SET PROBLEM: Your task is to repeat the entries word for word while leaving out the pictures.

INPUT ROWS:
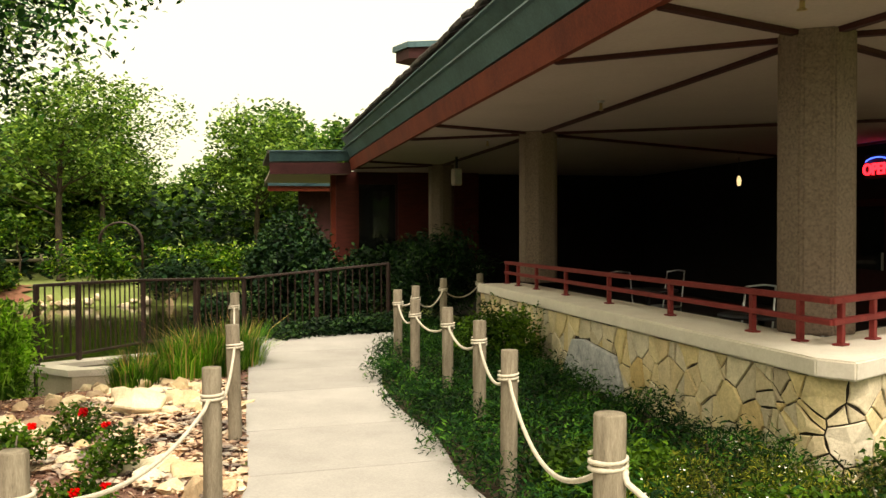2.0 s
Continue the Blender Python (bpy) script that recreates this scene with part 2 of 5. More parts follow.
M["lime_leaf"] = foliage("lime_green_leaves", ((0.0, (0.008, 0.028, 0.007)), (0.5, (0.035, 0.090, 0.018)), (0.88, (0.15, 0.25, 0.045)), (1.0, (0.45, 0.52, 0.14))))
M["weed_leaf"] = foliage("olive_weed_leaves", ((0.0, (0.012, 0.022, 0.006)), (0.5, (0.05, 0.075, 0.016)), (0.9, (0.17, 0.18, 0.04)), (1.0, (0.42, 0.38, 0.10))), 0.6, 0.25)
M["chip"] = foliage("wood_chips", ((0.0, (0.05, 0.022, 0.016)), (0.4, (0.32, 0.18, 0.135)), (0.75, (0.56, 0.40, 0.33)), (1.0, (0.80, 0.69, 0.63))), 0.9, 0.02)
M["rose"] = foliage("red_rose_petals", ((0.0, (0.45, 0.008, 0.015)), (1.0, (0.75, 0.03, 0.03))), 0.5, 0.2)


def glass_mat(name, colour, rough):
    m, nt, b = material(name, rough)
    b.inputs["Base Color"].default_value = (*colour, 1)
    b.inputs["IOR"].default_value = 1.5
    return m


M["dark_glass"] = glass_mat("dark_window_glass", (0.01, 0.012, 0.012), 0.04)
M["pale_blind"] = surface("pale_window_blind", (0.55, 0.66, 0.70), (0.72, 0.80, 0.82), 2, 30, 0.3, relief=0.02)
M["blue_glass"] = glass_mat("cobalt_glass", (0.004, 0.008, 0.12), 0.10)
M["ink_glass"] = glass_mat("blue_black_glass", (0.006, 0.010, 0.035), 0.3)
M["steel"] = surface("pale_steel", (0.35, 0.36, 0.36), (0.55, 0.56, 0.56), 8, 60, 0.35, 0.8, relief=0.1)
M["black_iron"] = surface("black_iron", (0.012, 0.012, 0.014), (0.035, 0.035, 0.04), 8, 60, 0.5, 0.4, relief=0.2)


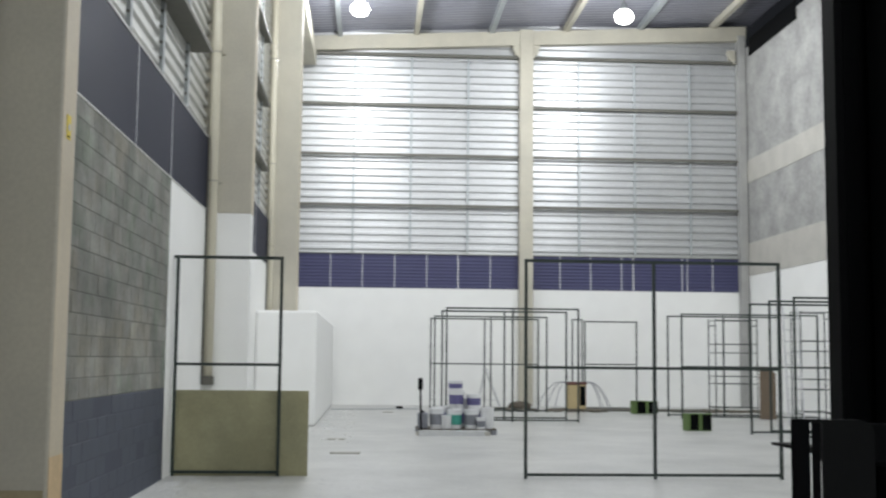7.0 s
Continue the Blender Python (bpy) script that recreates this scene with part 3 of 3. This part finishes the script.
pal = empty("pallet", Matrix.Translation((26.25, -1.93, 0)))
for k in range(6):
    part("deck_board", slab(-0.55 + k * 0.19, -0.40 + k * 0.19, -0.85, 0.85, 0.1, 0.122), DARKWOOD, pal)
for y in (-0.8, 0.0, 0.8):
    part("bearer", slab(-0.55, 0.55, y - 0.05, y + 0.05, 0, 0.099), GREYP, pal)
tagged(pal, "low dark wooden pallet loaded with paint buckets", "pallet")
for k, (x, y, z, r, h, m) in enumerate(((27.55, -1.62, 0.122, 0.16, 0.40, GREYP), (27.6, -2.0, 0.122, 0.17, 0.38, TEAL), (27.6, -2.38, 0.122, 0.16, 0.38, GREYP), (27.65, -2.72, 0.122, 0.15, 0.42, WHITEP),
                                         (28.05, -1.7, 0.122, 0.17, 0.40, PURPLE), (28.1, -2.1, 0.122, 0.17, 0.40, PURPLE), (28.1, -2.5, 0.122, 0.17, 0.40, PURPLE),
                                         (28.08, -2.08, 0.547, 0.17, 0.36, PURPLE), (28.1, -2.47, 0.547, 0.16, 0.27, PURPLE), (28.06, -2.06, 0.932, 0.16, 0.18, PURPLE), (27.45, -1.82, 0.122, 0.11, 0.26, WHITEP), (27.42, -2.56, 0.122, 0.10, 0.22, GREYP), (28.3, -1.9, 0.122, 0.17, 0.42, GREYP), (28.35, -2.3, 0.122, 0.17, 0.6, WHITEP))):
    bucket(x - 1.65, y + 0.12, z, r, h, m)
jug = empty("canister", Matrix.Translation((25.87, -1.2, 0.122)))
part("body", slab(-0.11, 0.11, -0.11, 0.11, 0, 0.34, 0.03), GREYP, jug)
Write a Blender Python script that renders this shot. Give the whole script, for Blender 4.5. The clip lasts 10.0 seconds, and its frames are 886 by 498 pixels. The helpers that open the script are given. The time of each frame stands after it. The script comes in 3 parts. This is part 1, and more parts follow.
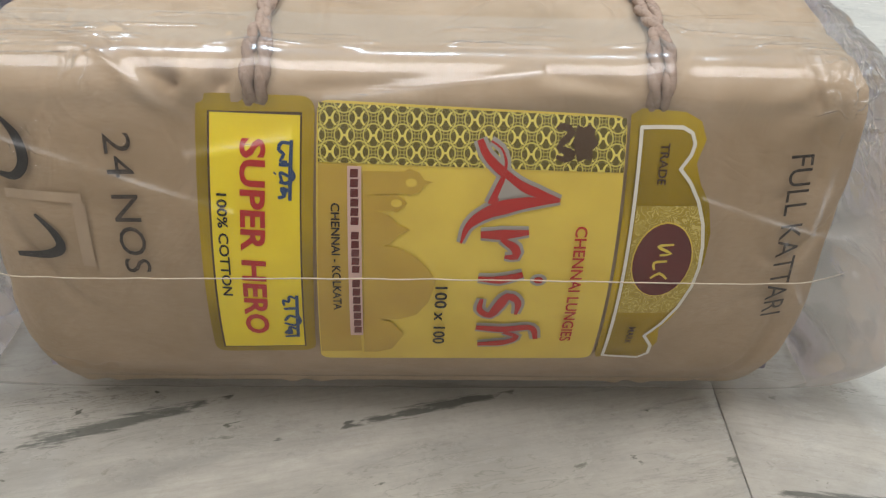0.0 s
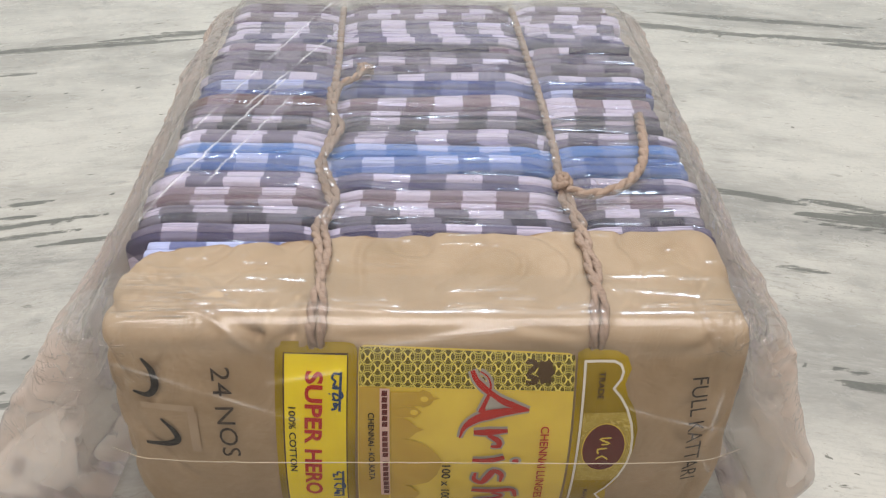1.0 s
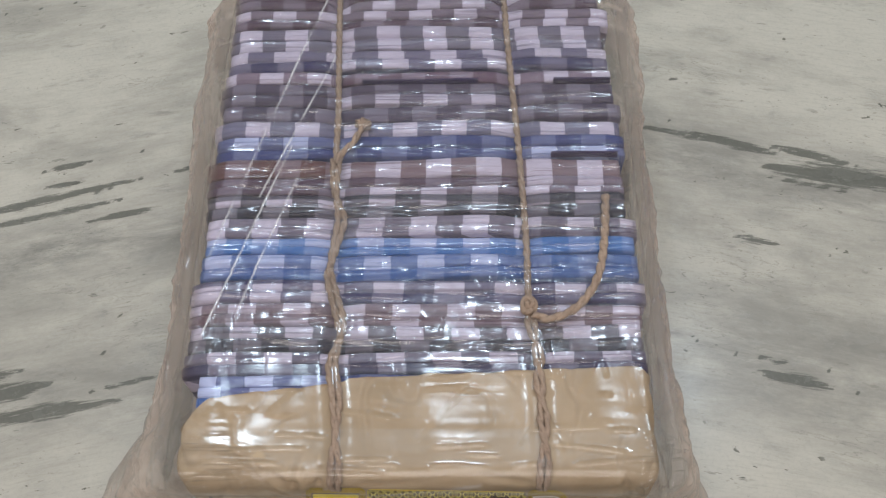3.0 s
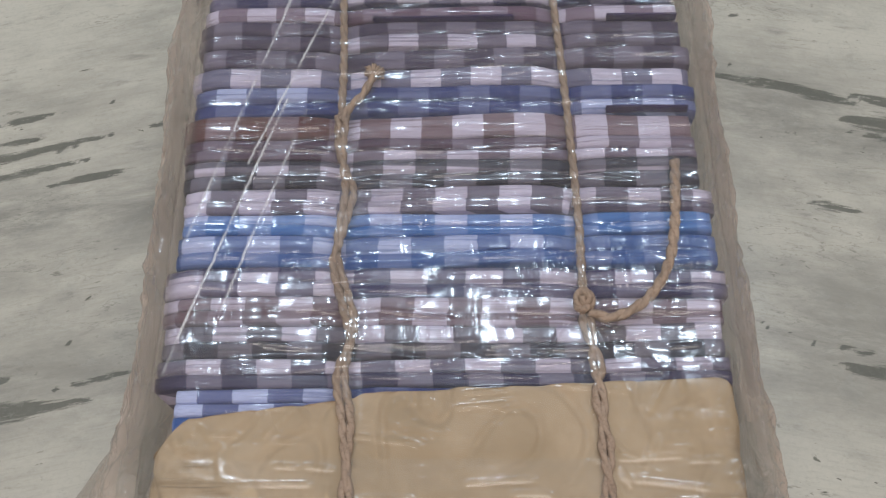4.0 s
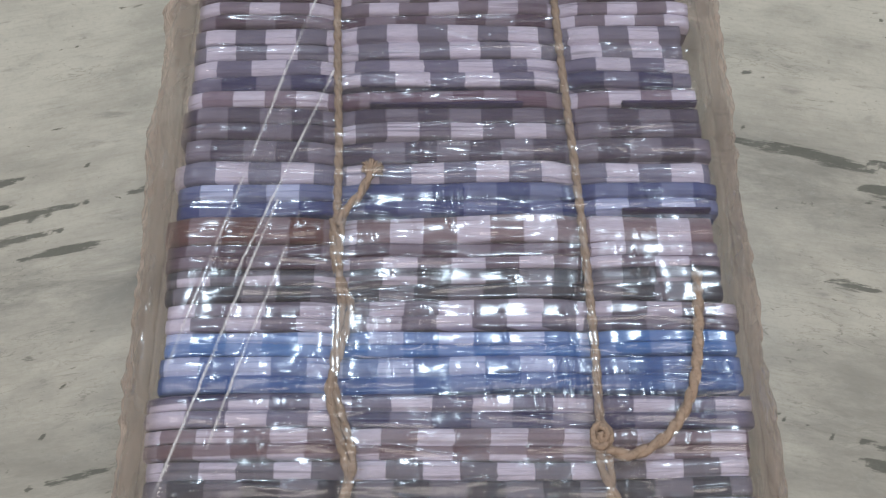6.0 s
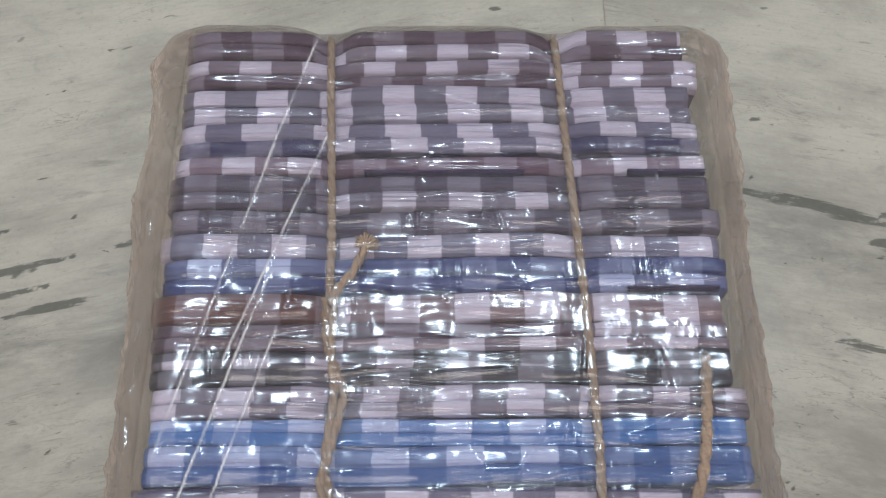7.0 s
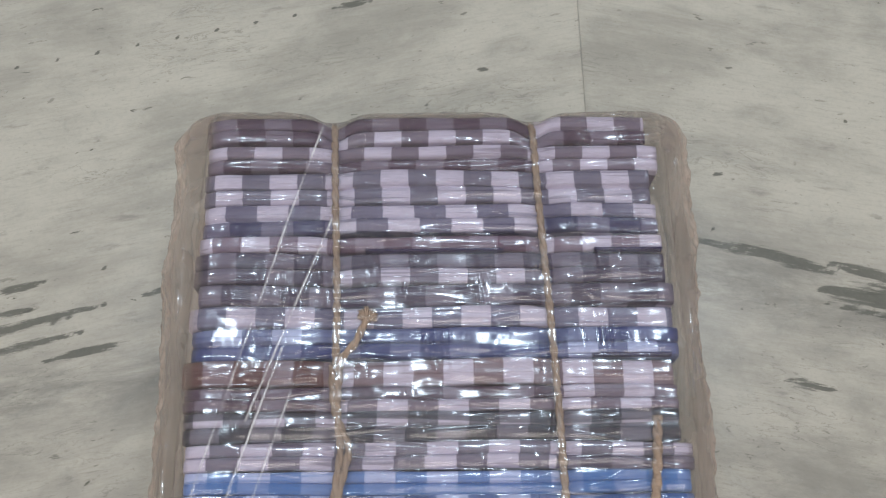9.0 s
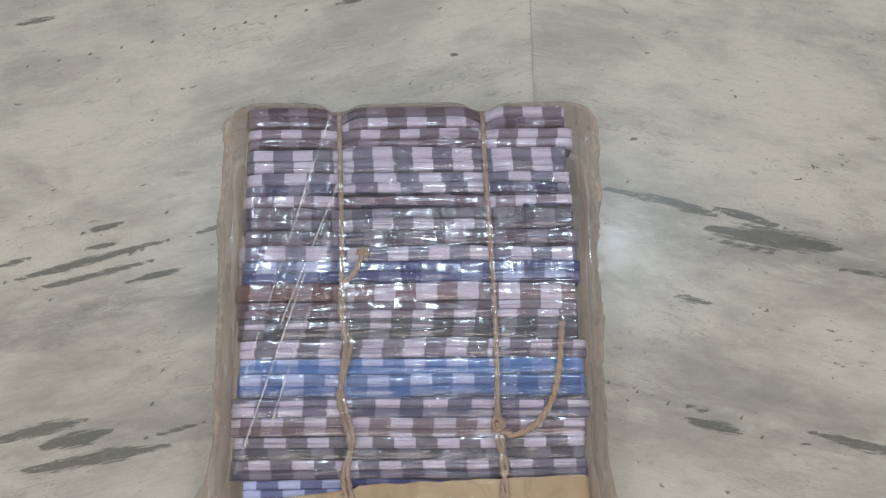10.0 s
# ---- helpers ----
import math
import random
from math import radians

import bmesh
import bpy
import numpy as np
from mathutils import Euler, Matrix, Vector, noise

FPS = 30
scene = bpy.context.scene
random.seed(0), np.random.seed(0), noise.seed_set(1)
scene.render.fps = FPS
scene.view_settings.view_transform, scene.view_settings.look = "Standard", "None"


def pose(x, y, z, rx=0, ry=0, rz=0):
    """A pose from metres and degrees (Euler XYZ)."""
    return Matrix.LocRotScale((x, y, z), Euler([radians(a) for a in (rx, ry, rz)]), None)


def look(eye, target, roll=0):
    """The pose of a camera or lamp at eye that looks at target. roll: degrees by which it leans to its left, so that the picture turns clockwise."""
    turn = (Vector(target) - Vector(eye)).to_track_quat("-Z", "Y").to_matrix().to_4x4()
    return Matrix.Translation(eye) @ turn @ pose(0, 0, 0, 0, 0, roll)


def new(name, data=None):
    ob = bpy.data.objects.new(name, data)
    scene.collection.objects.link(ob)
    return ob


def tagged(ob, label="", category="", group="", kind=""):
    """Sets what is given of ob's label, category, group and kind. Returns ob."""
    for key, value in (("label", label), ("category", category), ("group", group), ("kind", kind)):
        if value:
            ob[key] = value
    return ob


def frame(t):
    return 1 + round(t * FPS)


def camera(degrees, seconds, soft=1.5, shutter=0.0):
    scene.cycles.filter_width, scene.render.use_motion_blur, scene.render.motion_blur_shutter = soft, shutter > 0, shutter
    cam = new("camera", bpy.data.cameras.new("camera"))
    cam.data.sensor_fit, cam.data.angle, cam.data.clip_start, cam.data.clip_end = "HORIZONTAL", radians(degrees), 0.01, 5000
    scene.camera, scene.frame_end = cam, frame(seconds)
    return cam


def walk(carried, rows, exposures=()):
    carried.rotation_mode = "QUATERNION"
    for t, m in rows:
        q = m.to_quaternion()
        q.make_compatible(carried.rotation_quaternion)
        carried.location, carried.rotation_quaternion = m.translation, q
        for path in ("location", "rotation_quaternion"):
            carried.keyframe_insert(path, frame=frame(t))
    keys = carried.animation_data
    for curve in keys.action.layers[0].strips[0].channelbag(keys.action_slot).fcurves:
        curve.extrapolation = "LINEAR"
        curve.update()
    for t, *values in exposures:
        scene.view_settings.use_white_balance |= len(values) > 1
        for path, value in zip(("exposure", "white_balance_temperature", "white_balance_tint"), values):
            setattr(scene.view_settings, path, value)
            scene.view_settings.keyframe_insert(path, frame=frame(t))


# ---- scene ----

SOLUTION TO THE EXERCISE:
2.0 s
Continue the Blender Python (bpy) script that recreates this scene with part 2 of 5. More parts follow.
M["lime_leaf"] = foliage("lime_green_leaves", ((0.0, (0.008, 0.028, 0.007)), (0.5, (0.035, 0.090, 0.018)), (0.88, (0.15, 0.25, 0.045)), (1.0, (0.45, 0.52, 0.14))))
M["weed_leaf"] = foliage("olive_weed_leaves", ((0.0, (0.012, 0.022, 0.006)), (0.5, (0.05, 0.075, 0.016)), (0.9, (0.17, 0.18, 0.04)), (1.0, (0.42, 0.38, 0.10))), 0.6, 0.25)
M["chip"] = foliage("wood_chips", ((0.0, (0.05, 0.022, 0.016)), (0.4, (0.32, 0.18, 0.135)), (0.75, (0.56, 0.40, 0.33)), (1.0, (0.80, 0.69, 0.63))), 0.9, 0.02)
M["rose"] = foliage("red_rose_petals", ((0.0, (0.45, 0.008, 0.015)), (1.0, (0.75, 0.03, 0.03))), 0.5, 0.2)


def glass_mat(name, colour, rough):
    m, nt, b = material(name, rough)
    b.inputs["Base Color"].default_value = (*colour, 1)
    b.inputs["IOR"].default_value = 1.5
    return m


M["dark_glass"] = glass_mat("dark_window_glass", (0.01, 0.012, 0.012), 0.04)
M["pale_blind"] = surface("pale_window_blind", (0.55, 0.66, 0.70), (0.72, 0.80, 0.82), 2, 30, 0.3, relief=0.02)
M["blue_glass"] = glass_mat("cobalt_glass", (0.004, 0.008, 0.12), 0.10)
M["ink_glass"] = glass_mat("blue_black_glass", (0.006, 0.010, 0.035), 0.3)
M["steel"] = surface("pale_steel", (0.35, 0.36, 0.36), (0.55, 0.56, 0.56), 8, 60, 0.35, 0.8, relief=0.1)
M["black_iron"] = surface("black_iron", (0.012, 0.012, 0.014), (0.035, 0.035, 0.04), 8, 60, 0.5, 0.4, relief=0.2)


7.0 s
Continue the Blender Python (bpy) script that recreates this scene with part 3 of 3. This part finishes the script.
pal = empty("pallet", Matrix.Translation((26.25, -1.93, 0)))
for k in range(6):
    part("deck_board", slab(-0.55 + k * 0.19, -0.40 + k * 0.19, -0.85, 0.85, 0.1, 0.122), DARKWOOD, pal)
for y in (-0.8, 0.0, 0.8):
    part("bearer", slab(-0.55, 0.55, y - 0.05, y + 0.05, 0, 0.099), GREYP, pal)
tagged(pal, "low dark wooden pallet loaded with paint buckets", "pallet")
for k, (x, y, z, r, h, m) in enumerate(((27.55, -1.62, 0.122, 0.16, 0.40, GREYP), (27.6, -2.0, 0.122, 0.17, 0.38, TEAL), (27.6, -2.38, 0.122, 0.16, 0.38, GREYP), (27.65, -2.72, 0.122, 0.15, 0.42, WHITEP),
                                         (28.05, -1.7, 0.122, 0.17, 0.40, PURPLE), (28.1, -2.1, 0.122, 0.17, 0.40, PURPLE), (28.1, -2.5, 0.122, 0.17, 0.40, PURPLE),
                                         (28.08, -2.08, 0.547, 0.17, 0.36, PURPLE), (28.1, -2.47, 0.547, 0.16, 0.27, PURPLE), (28.06, -2.06, 0.932, 0.16, 0.18, PURPLE), (27.45, -1.82, 0.122, 0.11, 0.26, WHITEP), (27.42, -2.56, 0.122, 0.10, 0.22, GREYP), (28.3, -1.9, 0.122, 0.17, 0.42, GREYP), (28.35, -2.3, 0.122, 0.17, 0.6, WHITEP))):
    bucket(x - 1.65, y + 0.12, z, r, h, m)
jug = empty("canister", Matrix.Translation((25.87, -1.2, 0.122)))
part("body", slab(-0.11, 0.11, -0.11, 0.11, 0, 0.34, 0.03), GREYP, jug)
Write a Blender Python script that renders this shot. Give the whole script, for Blender 4.5. The clip lasts 10.0 seconds, and its frames are 886 by 498 pixels. The helpers that open the script are given. The time of each frame stands after it. The script comes in 3 parts. This is part 1, and more parts follow.
0.0 s
1.0 s
3.0 s
4.0 s
6.0 s
7.0 s
9.0 s
10.0 s
# ---- helpers ----
import math
import random
from math import radians

import bmesh
import bpy
import numpy as np
from mathutils import Euler, Matrix, Vector, noise

FPS = 30
scene = bpy.context.scene
random.seed(0), np.random.seed(0), noise.seed_set(1)
scene.render.fps = FPS
scene.view_settings.view_transform, scene.view_settings.look = "Standard", "None"


def pose(x, y, z, rx=0, ry=0, rz=0):
    """A pose from metres and degrees (Euler XYZ)."""
    return Matrix.LocRotScale((x, y, z), Euler([radians(a) for a in (rx, ry, rz)]), None)


def look(eye, target, roll=0):
    """The pose of a camera or lamp at eye that looks at target. roll: degrees by which it leans to its left, so that the picture turns clockwise."""
    turn = (Vector(target) - Vector(eye)).to_track_quat("-Z", "Y").to_matrix().to_4x4()
    return Matrix.Translation(eye) @ turn @ pose(0, 0, 0, 0, 0, roll)


def new(name, data=None):
    ob = bpy.data.objects.new(name, data)
    scene.collection.objects.link(ob)
    return ob


def tagged(ob, label="", category="", group="", kind=""):
    """Sets what is given of ob's label, category, group and kind. Returns ob."""
    for key, value in (("label", label), ("category", category), ("group", group), ("kind", kind)):
        if value:
            ob[key] = value
    return ob


def frame(t):
    return 1 + round(t * FPS)


def camera(degrees, seconds, soft=1.5, shutter=0.0):
    scene.cycles.filter_width, scene.render.use_motion_blur, scene.render.motion_blur_shutter = soft, shutter > 0, shutter
    cam = new("camera", bpy.data.cameras.new("camera"))
    cam.data.sensor_fit, cam.data.angle, cam.data.clip_start, cam.data.clip_end = "HORIZONTAL", radians(degrees), 0.01, 5000
    scene.camera, scene.frame_end = cam, frame(seconds)
    return cam


def walk(carried, rows, exposures=()):
    carried.rotation_mode = "QUATERNION"
    for t, m in rows:
        q = m.to_quaternion()
        q.make_compatible(carried.rotation_quaternion)
        carried.location, carried.rotation_quaternion = m.translation, q
        for path in ("location", "rotation_quaternion"):
            carried.keyframe_insert(path, frame=frame(t))
    keys = carried.animation_data
    for curve in keys.action.layers[0].strips[0].channelbag(keys.action_slot).fcurves:
        curve.extrapolation = "LINEAR"
        curve.update()
    for t, *values in exposures:
        scene.view_settings.use_white_balance |= len(values) > 1
        for path, value in zip(("exposure", "white_balance_temperature", "white_balance_tint"), values):
            setattr(scene.view_settings, path, value)
            scene.view_settings.keyframe_insert(path, frame=frame(t))


# ---- scene ----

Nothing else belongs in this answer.